┌──

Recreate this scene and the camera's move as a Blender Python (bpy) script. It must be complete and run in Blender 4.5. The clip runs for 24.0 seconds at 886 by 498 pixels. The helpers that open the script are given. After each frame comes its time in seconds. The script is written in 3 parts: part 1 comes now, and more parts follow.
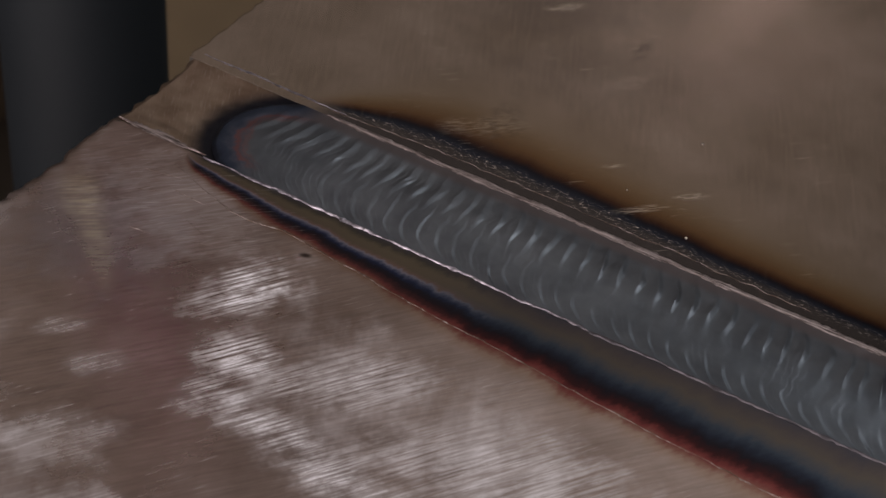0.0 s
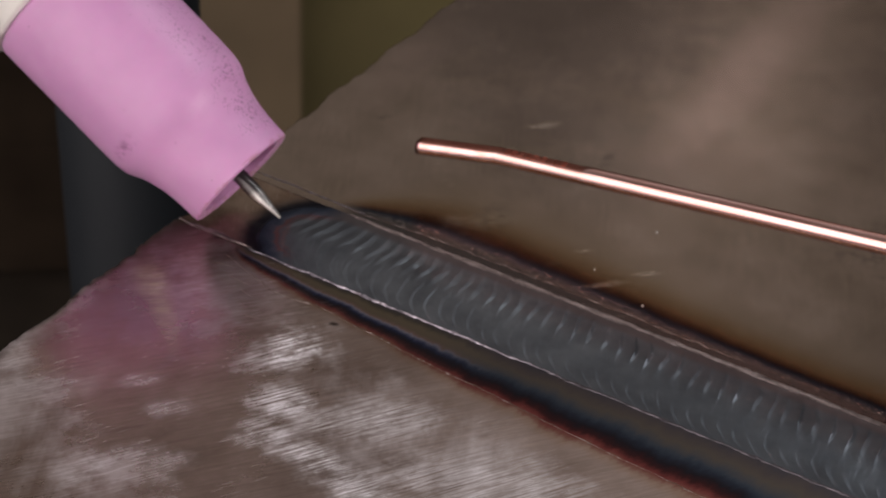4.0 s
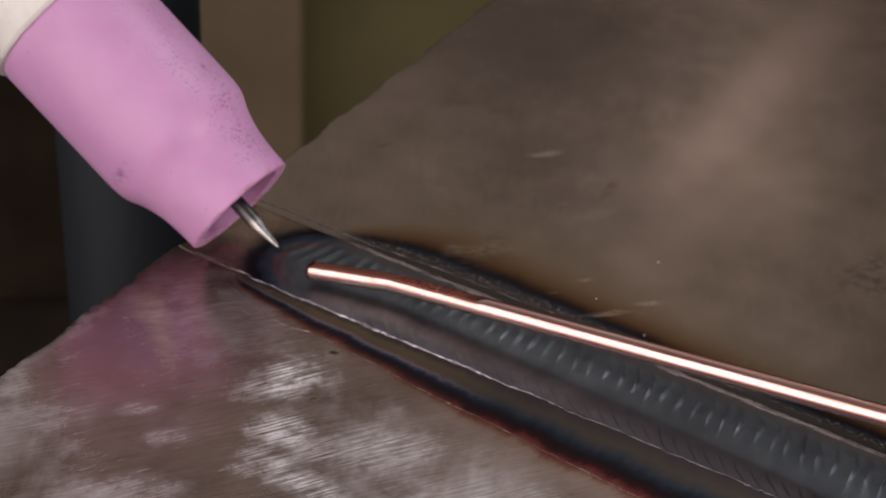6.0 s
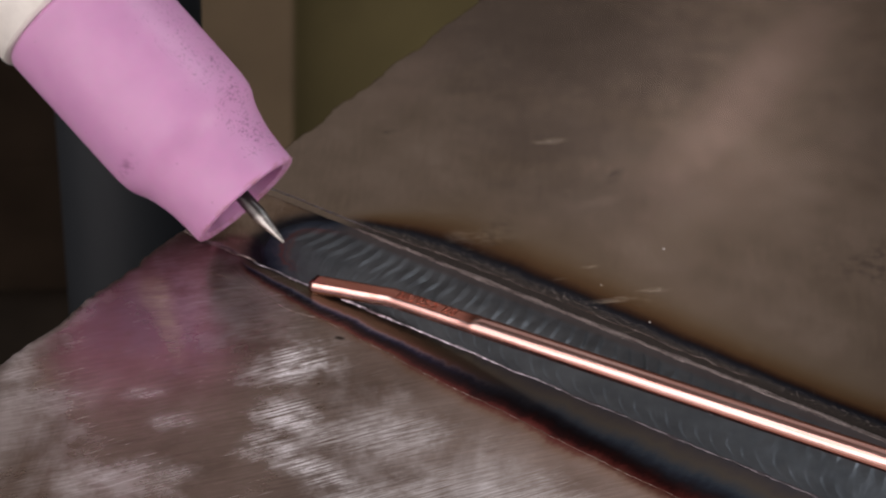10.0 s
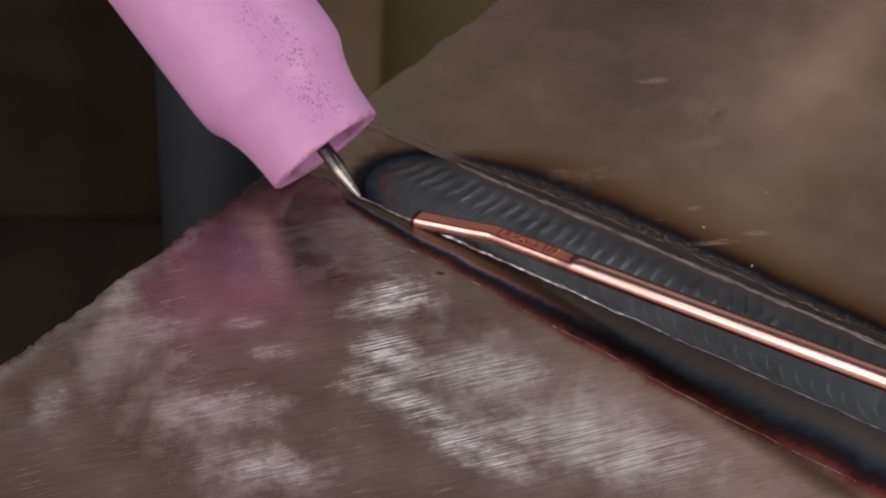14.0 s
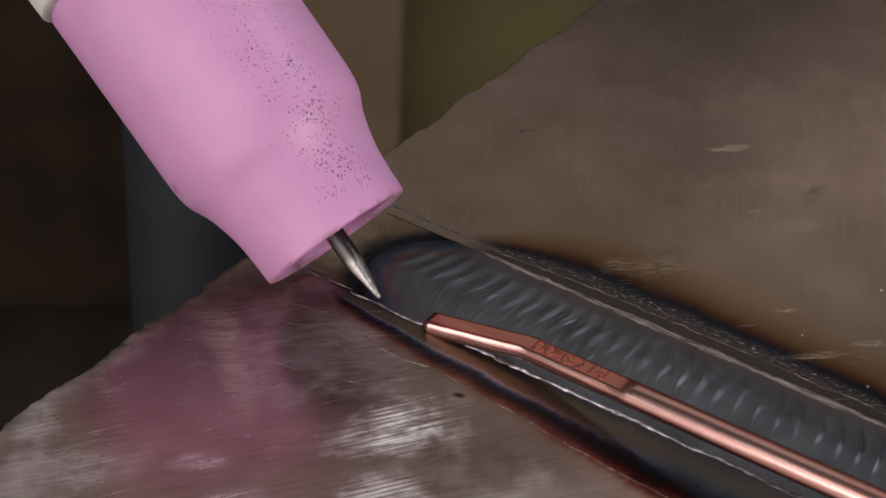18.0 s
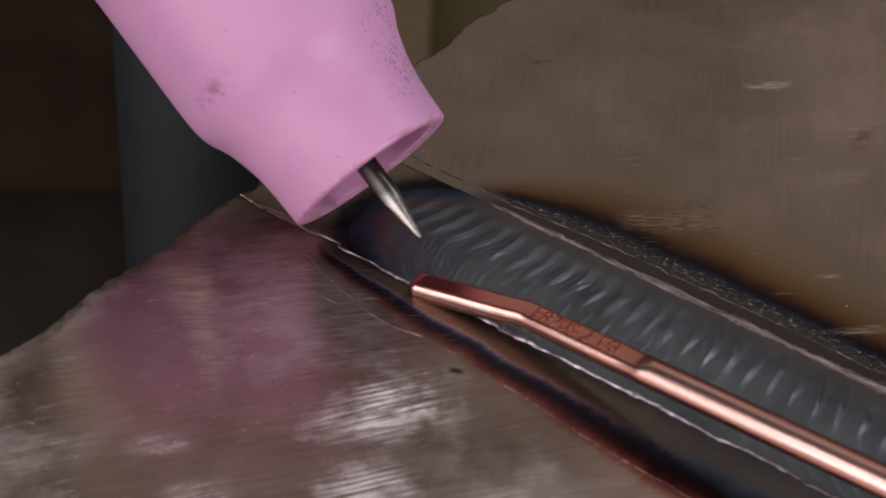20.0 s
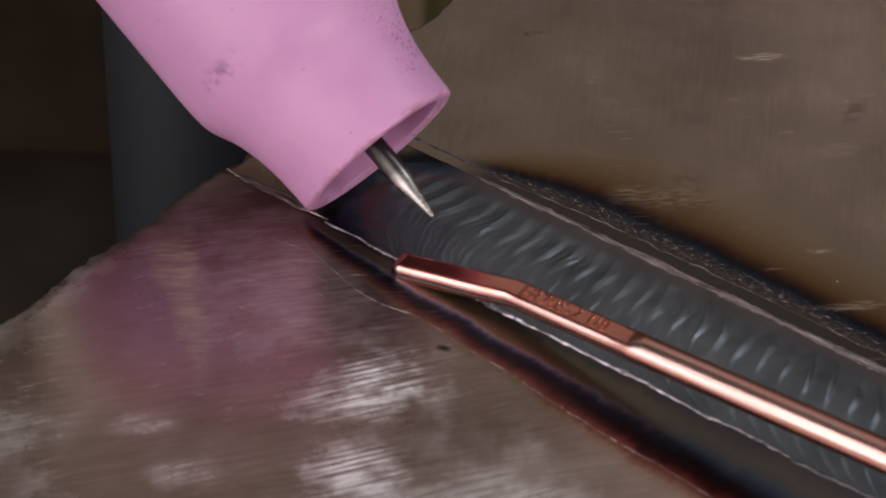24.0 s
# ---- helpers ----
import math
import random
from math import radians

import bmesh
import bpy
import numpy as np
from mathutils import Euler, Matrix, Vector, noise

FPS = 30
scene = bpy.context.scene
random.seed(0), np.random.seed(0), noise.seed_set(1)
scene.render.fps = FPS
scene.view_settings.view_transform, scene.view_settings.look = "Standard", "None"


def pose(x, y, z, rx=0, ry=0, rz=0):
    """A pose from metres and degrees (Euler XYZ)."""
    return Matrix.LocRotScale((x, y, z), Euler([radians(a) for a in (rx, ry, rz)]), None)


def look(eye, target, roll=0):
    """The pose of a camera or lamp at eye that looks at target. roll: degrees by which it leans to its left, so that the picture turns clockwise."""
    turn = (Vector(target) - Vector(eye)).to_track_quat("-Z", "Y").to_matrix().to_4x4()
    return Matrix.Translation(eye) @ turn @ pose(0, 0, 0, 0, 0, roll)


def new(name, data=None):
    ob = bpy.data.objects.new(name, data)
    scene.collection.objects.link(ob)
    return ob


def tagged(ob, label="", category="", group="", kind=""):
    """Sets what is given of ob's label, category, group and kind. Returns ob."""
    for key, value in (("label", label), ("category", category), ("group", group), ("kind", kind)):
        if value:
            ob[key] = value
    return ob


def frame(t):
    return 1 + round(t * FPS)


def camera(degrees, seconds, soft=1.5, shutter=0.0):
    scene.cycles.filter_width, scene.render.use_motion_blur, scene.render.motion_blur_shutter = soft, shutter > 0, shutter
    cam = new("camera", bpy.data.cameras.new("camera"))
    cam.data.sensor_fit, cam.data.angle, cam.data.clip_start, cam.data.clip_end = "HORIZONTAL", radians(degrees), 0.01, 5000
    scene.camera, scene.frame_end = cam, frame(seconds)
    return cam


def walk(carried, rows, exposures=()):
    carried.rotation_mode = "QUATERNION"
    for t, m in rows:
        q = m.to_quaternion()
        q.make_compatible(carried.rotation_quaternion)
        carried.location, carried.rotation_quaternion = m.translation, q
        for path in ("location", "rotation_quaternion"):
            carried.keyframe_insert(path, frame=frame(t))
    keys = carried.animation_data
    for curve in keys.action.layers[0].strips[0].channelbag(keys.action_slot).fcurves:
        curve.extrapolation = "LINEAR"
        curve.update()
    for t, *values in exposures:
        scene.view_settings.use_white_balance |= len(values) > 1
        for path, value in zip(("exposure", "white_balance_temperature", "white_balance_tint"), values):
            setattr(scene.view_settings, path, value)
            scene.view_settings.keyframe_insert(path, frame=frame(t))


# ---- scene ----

└──

*Exercise brief*: Output the material word for word, omitting its pictures.

*Exercise output*:
Recreate this scene and the camera's move as a Blender Python (bpy) script. It must be complete and run in Blender 4.5. The clip runs for 24.0 seconds at 886 by 498 pixels. The helpers that open the script are given. After each frame comes its time in seconds. The script is written in 3 parts: part 1 comes now, and more parts follow.
0.0 s
4.0 s
6.0 s
10.0 s
14.0 s
18.0 s
20.0 s
24.0 s
# ---- helpers ----
import math
import random
from math import radians

import bmesh
import bpy
import numpy as np
from mathutils import Euler, Matrix, Vector, noise

FPS = 30
scene = bpy.context.scene
random.seed(0), np.random.seed(0), noise.seed_set(1)
scene.render.fps = FPS
scene.view_settings.view_transform, scene.view_settings.look = "Standard", "None"


def pose(x, y, z, rx=0, ry=0, rz=0):
    """A pose from metres and degrees (Euler XYZ)."""
    return Matrix.LocRotScale((x, y, z), Euler([radians(a) for a in (rx, ry, rz)]), None)


def look(eye, target, roll=0):
    """The pose of a camera or lamp at eye that looks at target. roll: degrees by which it leans to its left, so that the picture turns clockwise."""
    turn = (Vector(target) - Vector(eye)).to_track_quat("-Z", "Y").to_matrix().to_4x4()
    return Matrix.Translation(eye) @ turn @ pose(0, 0, 0, 0, 0, roll)


def new(name, data=None):
    ob = bpy.data.objects.new(name, data)
    scene.collection.objects.link(ob)
    return ob


def tagged(ob, label="", category="", group="", kind=""):
    """Sets what is given of ob's label, category, group and kind. Returns ob."""
    for key, value in (("label", label), ("category", category), ("group", group), ("kind", kind)):
        if value:
            ob[key] = value
    return ob


def frame(t):
    return 1 + round(t * FPS)


def camera(degrees, seconds, soft=1.5, shutter=0.0):
    scene.cycles.filter_width, scene.render.use_motion_blur, scene.render.motion_blur_shutter = soft, shutter > 0, shutter
    cam = new("camera", bpy.data.cameras.new("camera"))
    cam.data.sensor_fit, cam.data.angle, cam.data.clip_start, cam.data.clip_end = "HORIZONTAL", radians(degrees), 0.01, 5000
    scene.camera, scene.frame_end = cam, frame(seconds)
    return cam


def walk(carried, rows, exposures=()):
    carried.rotation_mode = "QUATERNION"
    for t, m in rows:
        q = m.to_quaternion()
        q.make_compatible(carried.rotation_quaternion)
        carried.location, carried.rotation_quaternion = m.translation, q
        for path in ("location", "rotation_quaternion"):
            carried.keyframe_insert(path, frame=frame(t))
    keys = carried.animation_data
    for curve in keys.action.layers[0].strips[0].channelbag(keys.action_slot).fcurves:
        curve.extrapolation = "LINEAR"
        curve.update()
    for t, *values in exposures:
        scene.view_settings.use_white_balance |= len(values) > 1
        for path, value in zip(("exposure", "white_balance_temperature", "white_balance_tint"), values):
            setattr(scene.view_settings, path, value)
            scene.view_settings.keyframe_insert(path, frame=frame(t))


# ---- scene ----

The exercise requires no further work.